Against Middlesbrough in the FA Cup, Giroud spotted empty space at the near post, a frequent hunting ground for him, darted toward it and volleyed Alexis's quickly taken corner into the net with his left foot. He was also expertly positioned to prod home a rebound against Crystal Palace and a blocked shot against QPR.
These four recent Giroud goals indicate a varied approach, an important quality that prevents defenders from predicting the location or timing of the danger he poses.
Numbers among the best
As a result, Giroud has emerged as one of the top strikers in the Premier League. He's not the absolute best, as Henry was, but he is competitive with other widely lauded forwards. The stats below from OptaSports via whoscored.com provide evidence of Giroud's growing stature:
He's fractionally behind Manchester City's Sergio Aguero and Chelsea's Diego Costa in goals per 90 minutes and level with Tottenham's Harry Kane, while scoring more from fewer shots than all of them except Costa.

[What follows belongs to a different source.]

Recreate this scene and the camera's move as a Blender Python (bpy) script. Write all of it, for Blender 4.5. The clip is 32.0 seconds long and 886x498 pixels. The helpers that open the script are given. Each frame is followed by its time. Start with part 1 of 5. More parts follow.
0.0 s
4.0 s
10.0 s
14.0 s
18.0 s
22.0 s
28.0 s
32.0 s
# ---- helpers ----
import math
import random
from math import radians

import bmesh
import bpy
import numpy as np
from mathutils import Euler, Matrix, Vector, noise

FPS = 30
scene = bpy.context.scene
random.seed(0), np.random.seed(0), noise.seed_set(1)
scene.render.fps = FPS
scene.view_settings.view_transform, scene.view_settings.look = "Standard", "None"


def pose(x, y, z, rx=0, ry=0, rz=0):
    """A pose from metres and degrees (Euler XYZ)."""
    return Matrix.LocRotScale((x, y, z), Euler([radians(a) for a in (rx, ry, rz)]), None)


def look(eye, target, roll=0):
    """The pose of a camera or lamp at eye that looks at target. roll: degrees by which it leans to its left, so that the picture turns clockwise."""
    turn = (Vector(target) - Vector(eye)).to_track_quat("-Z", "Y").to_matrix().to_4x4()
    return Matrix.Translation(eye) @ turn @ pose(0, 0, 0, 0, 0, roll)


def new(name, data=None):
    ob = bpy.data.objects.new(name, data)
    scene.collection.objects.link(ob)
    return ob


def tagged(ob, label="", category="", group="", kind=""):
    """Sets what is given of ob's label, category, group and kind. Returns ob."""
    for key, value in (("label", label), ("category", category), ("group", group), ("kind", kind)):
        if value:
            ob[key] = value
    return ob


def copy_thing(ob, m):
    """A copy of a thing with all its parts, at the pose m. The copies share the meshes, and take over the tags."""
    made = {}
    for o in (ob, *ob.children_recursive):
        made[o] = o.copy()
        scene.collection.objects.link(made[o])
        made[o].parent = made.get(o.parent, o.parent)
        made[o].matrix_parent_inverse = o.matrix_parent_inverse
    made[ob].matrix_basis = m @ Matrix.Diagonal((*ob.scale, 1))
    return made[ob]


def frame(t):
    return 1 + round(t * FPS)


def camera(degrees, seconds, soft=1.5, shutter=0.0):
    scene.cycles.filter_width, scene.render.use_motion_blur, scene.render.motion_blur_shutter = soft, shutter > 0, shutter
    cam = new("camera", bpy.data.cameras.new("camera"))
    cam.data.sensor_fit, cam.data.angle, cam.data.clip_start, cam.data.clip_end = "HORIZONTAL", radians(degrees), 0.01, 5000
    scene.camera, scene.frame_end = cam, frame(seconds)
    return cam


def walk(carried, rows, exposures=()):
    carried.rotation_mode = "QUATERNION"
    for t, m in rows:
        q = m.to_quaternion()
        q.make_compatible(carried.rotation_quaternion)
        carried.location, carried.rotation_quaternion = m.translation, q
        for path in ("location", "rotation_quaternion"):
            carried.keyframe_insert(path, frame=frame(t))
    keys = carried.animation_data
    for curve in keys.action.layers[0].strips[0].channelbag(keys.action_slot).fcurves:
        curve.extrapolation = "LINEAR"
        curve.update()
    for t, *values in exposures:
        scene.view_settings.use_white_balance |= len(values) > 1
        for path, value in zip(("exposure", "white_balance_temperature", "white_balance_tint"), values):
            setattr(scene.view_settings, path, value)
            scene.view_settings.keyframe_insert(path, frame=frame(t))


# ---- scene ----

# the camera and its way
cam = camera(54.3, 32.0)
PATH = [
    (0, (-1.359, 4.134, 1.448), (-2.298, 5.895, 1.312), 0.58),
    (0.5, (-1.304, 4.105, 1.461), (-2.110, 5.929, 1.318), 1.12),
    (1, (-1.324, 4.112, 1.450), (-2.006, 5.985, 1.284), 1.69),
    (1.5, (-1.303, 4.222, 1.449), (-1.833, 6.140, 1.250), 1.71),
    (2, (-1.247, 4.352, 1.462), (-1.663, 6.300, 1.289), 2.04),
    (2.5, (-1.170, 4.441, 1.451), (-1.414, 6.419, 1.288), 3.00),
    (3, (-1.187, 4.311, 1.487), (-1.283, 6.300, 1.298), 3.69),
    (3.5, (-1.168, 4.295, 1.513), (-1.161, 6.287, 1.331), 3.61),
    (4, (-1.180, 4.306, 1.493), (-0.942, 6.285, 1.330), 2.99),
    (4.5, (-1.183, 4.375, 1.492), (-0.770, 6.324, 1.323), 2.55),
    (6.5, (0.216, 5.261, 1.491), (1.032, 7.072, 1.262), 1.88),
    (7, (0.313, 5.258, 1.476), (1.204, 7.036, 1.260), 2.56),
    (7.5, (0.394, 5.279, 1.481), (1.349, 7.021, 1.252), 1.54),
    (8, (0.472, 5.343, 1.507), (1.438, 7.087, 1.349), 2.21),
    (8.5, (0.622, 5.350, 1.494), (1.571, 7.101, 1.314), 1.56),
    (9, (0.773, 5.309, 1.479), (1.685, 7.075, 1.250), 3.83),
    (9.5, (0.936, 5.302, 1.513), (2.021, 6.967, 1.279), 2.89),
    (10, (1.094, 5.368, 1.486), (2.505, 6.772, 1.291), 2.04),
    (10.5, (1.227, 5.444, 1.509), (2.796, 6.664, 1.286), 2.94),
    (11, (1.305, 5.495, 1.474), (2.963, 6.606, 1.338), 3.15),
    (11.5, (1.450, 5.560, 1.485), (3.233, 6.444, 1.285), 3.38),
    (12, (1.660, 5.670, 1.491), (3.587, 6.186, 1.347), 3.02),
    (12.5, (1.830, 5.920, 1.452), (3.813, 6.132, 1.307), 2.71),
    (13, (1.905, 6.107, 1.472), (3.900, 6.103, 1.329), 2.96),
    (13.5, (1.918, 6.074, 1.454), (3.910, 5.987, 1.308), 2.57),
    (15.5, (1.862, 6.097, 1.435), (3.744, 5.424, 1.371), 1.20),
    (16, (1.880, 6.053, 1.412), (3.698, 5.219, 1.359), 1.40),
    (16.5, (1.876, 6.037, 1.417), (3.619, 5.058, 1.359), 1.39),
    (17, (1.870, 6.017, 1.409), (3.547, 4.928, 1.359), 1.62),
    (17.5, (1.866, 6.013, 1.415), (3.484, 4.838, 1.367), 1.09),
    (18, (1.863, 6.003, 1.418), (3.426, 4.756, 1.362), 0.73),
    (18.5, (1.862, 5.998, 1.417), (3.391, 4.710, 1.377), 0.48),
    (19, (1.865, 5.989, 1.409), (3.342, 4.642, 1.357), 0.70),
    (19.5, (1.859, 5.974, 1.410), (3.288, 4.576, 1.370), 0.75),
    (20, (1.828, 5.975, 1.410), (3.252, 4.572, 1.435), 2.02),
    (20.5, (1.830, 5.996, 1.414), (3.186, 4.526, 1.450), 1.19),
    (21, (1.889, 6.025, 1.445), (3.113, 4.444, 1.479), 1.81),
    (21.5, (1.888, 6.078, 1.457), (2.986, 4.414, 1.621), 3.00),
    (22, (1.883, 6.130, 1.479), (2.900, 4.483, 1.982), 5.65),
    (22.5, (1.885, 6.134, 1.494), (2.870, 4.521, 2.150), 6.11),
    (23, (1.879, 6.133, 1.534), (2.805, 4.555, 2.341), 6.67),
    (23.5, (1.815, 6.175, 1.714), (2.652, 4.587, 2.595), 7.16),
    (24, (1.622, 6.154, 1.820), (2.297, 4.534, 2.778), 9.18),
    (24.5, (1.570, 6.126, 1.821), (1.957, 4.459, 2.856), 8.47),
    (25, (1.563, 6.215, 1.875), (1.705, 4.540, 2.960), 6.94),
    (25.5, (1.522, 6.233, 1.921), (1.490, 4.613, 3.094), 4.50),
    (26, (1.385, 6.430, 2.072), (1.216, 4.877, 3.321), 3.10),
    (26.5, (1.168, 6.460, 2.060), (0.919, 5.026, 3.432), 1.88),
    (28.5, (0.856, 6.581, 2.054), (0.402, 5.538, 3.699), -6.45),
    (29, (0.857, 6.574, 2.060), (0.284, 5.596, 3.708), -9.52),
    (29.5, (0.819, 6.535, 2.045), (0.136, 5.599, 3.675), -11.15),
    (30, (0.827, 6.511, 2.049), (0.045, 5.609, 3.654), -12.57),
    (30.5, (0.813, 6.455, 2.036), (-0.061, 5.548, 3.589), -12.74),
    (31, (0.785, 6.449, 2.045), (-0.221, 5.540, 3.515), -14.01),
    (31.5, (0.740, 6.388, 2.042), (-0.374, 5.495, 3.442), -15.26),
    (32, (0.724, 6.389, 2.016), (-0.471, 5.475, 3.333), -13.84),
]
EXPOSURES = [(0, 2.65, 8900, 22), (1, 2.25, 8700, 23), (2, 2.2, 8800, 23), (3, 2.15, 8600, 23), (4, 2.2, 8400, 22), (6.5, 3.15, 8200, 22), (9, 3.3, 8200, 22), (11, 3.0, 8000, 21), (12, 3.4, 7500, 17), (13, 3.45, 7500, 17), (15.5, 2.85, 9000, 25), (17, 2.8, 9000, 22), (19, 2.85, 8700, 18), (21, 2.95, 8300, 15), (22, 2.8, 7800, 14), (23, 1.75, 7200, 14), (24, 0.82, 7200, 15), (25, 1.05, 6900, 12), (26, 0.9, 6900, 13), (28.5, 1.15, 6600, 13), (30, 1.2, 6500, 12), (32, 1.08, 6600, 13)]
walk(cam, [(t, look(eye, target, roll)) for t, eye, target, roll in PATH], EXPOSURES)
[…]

These aren't the numbers of the worthless lug many Arsenal supporters have portrayed Giroud to be. Instead, Giroud appears to be making remarkable progress. His goal production per 90 minutes was 0.4 in his first Arsenal season and improved only slightly to 0.5 in 2013-14. Those came from 4.1 and 3.3 shots per 90 minutes, respectively.
His current 0.8 goals per 90 minutes ratio would, over the course of a full season, amount to something in the neighborhood of 30 goals. Although we should be wary of projecting a full season's performance from one particularly productive period, it's possible that Giroud is becoming the perfect combination of mentality and skill to lead the Arsenal line.